Said’s epigones in the MEALAC department have carried on the Saidean tradition. You can judge their works not by the few incidents of intimidation against the contrarians who sometimes show up in their classrooms, but by the quality of mind of the students who stick with the MEALAC program. Sometimes this is evident in the smallest of things, such as a recent opinion article by a MEALAC senior in the campus newspaper, Spectator. Ostensibly, the piece is about the opening of an Israeli themed cafe in the Hillel Jewish Center which advertises itself as a tolerant, diverse place open to all, Jews and non-Jews alike, and sporting the motto, “not just a cup, but a just cup.” But don’t be fooled by the pretensions at inclusiveness, says our MEALAC trained cultural critic. What we really have here is not just another coffee shop, but rather a sinister example of Orientalist arrogance, of contempt for the “other.” Thus, “the café’s Moroccan tents and Israeli undertones implicitly call to mind the ongoing discrimination against Eastern Jews in Israel, the Western colonial and neo-colonial attempt to exotify the ‘Orient,’ and the Jewish state’s occupation and refusal to allow Palestinian refugees to return to their homes.”
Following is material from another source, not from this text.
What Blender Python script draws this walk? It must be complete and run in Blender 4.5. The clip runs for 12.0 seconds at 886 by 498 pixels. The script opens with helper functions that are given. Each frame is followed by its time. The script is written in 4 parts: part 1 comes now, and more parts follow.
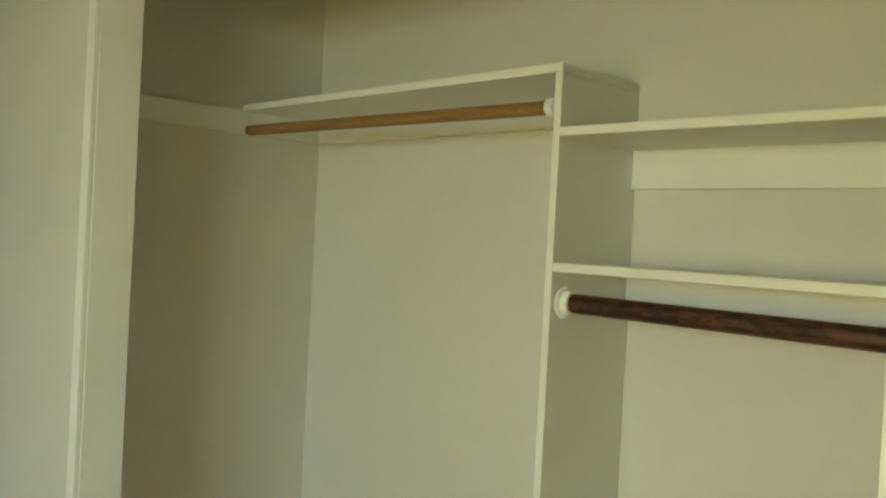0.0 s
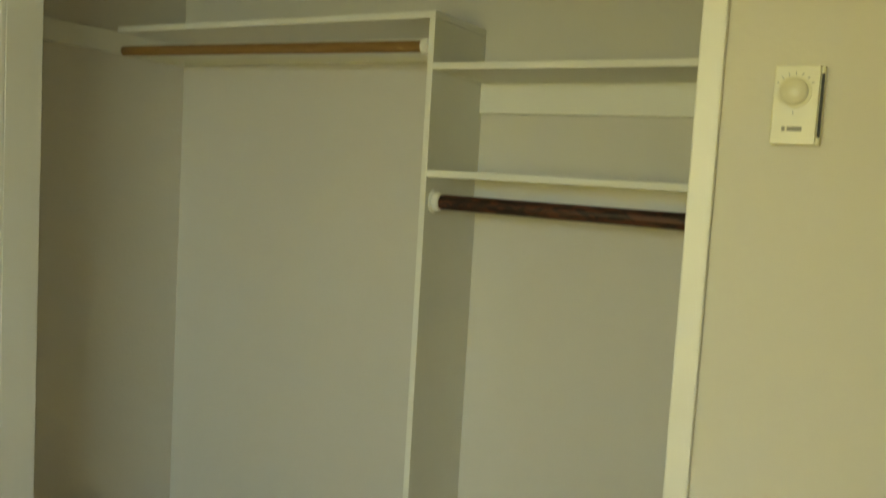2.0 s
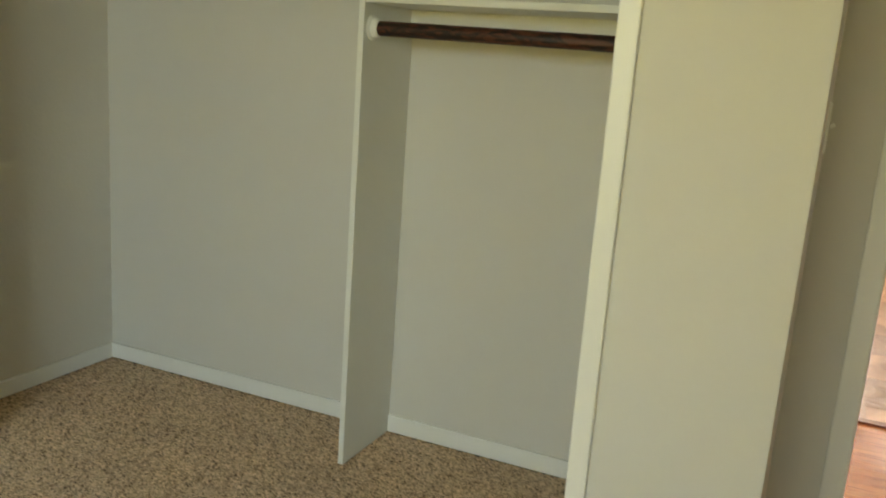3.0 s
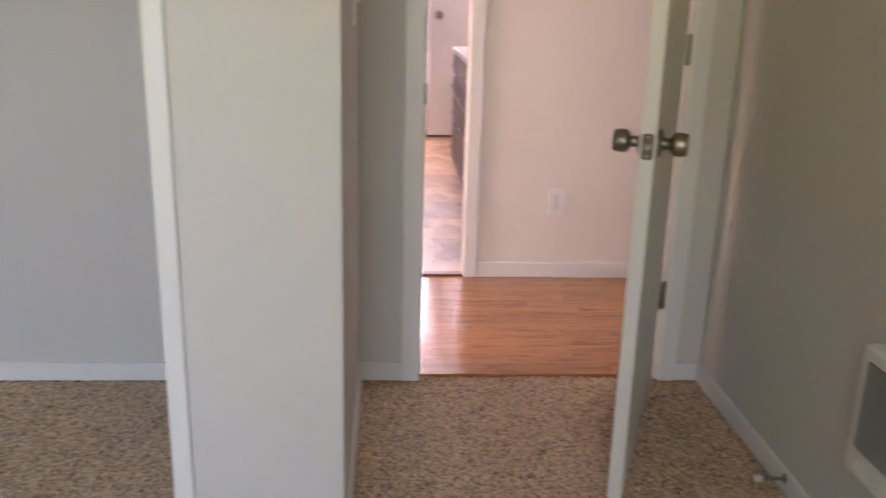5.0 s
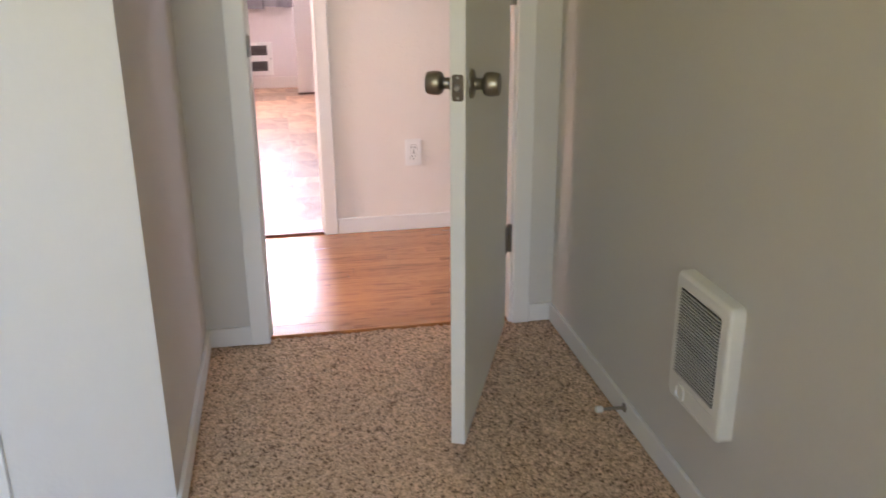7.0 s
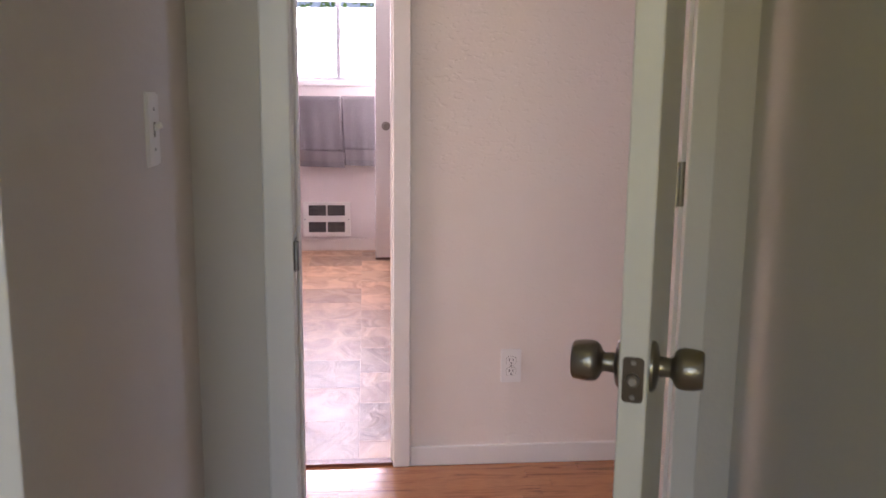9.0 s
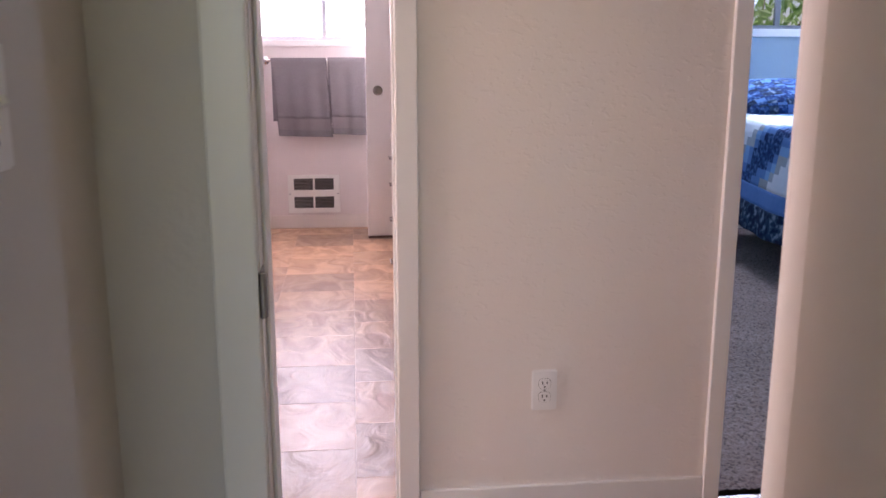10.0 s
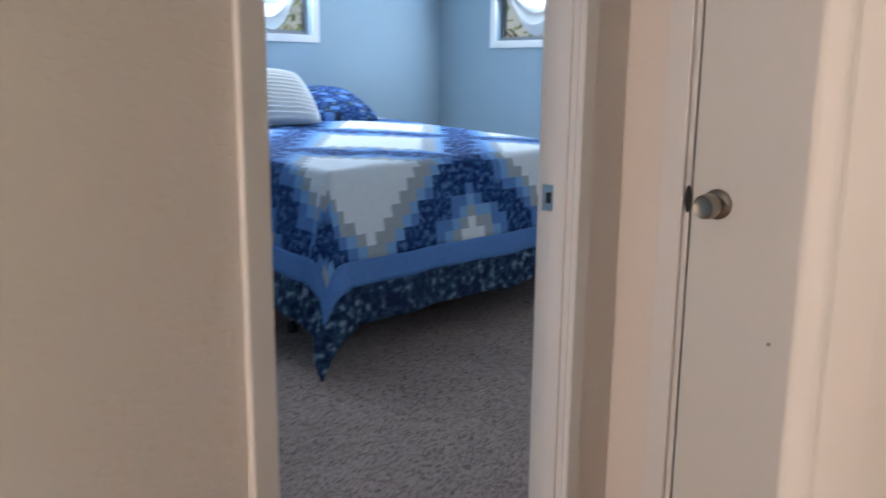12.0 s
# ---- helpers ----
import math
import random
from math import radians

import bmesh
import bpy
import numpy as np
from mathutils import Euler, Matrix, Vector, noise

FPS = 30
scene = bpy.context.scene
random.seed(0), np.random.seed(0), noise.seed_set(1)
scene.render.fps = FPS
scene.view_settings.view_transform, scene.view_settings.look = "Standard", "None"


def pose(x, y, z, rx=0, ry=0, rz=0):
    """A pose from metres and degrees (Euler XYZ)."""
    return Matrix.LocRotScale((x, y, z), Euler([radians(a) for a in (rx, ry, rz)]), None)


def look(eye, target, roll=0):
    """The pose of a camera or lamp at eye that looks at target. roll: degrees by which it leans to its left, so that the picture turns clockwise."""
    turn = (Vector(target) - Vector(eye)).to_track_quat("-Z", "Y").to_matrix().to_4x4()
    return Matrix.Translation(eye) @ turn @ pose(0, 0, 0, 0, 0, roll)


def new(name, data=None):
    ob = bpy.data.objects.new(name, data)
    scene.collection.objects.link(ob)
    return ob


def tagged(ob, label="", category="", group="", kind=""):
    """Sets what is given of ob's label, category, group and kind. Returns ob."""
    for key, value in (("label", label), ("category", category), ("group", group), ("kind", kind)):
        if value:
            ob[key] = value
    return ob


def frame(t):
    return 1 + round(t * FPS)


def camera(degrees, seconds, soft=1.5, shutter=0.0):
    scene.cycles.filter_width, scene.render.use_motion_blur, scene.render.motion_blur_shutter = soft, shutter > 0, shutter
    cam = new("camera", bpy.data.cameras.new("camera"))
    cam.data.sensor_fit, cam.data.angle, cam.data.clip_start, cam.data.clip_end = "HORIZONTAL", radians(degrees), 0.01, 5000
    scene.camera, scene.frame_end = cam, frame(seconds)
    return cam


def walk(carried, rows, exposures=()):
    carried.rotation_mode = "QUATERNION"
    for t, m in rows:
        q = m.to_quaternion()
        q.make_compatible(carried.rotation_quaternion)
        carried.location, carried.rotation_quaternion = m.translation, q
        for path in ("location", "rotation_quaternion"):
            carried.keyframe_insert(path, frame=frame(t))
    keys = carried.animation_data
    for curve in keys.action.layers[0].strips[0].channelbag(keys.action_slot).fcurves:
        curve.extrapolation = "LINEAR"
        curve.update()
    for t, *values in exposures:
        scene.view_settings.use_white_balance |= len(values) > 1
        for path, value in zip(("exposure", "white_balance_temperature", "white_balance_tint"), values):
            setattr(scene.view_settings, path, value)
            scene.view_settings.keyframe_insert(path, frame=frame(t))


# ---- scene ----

When I first read this and similar post-colonialist and Saidean outbursts that run through the article, I thought I had stumbled on to a brilliant undergraduate parody of the reigning ideology of Orientalism on the Columbia campus similar to the famous hoax perpetrated on the radical postmodernist journal Social Text by the physicist Allan Sokol. My suspicion was strengthened by what seemed like the writer’s wink in referring to Said’s Orientalism as “Columbia’s unofficial core book.” But after investigating further, I discovered that no parody was intended. Frances Kreimer, the author of the article, is everything she says she is: a senior majoring in MEALAC and concentrating in “Human Rights,” a nice Jewish girl from Philadelphia whose mother is a Reform rabbi.
Wherever he is, Edward Said must be looking down (or up) on his campus and smiling. So does his anti-Western academic revolution move ahead, one student and one cup of coffee at a time.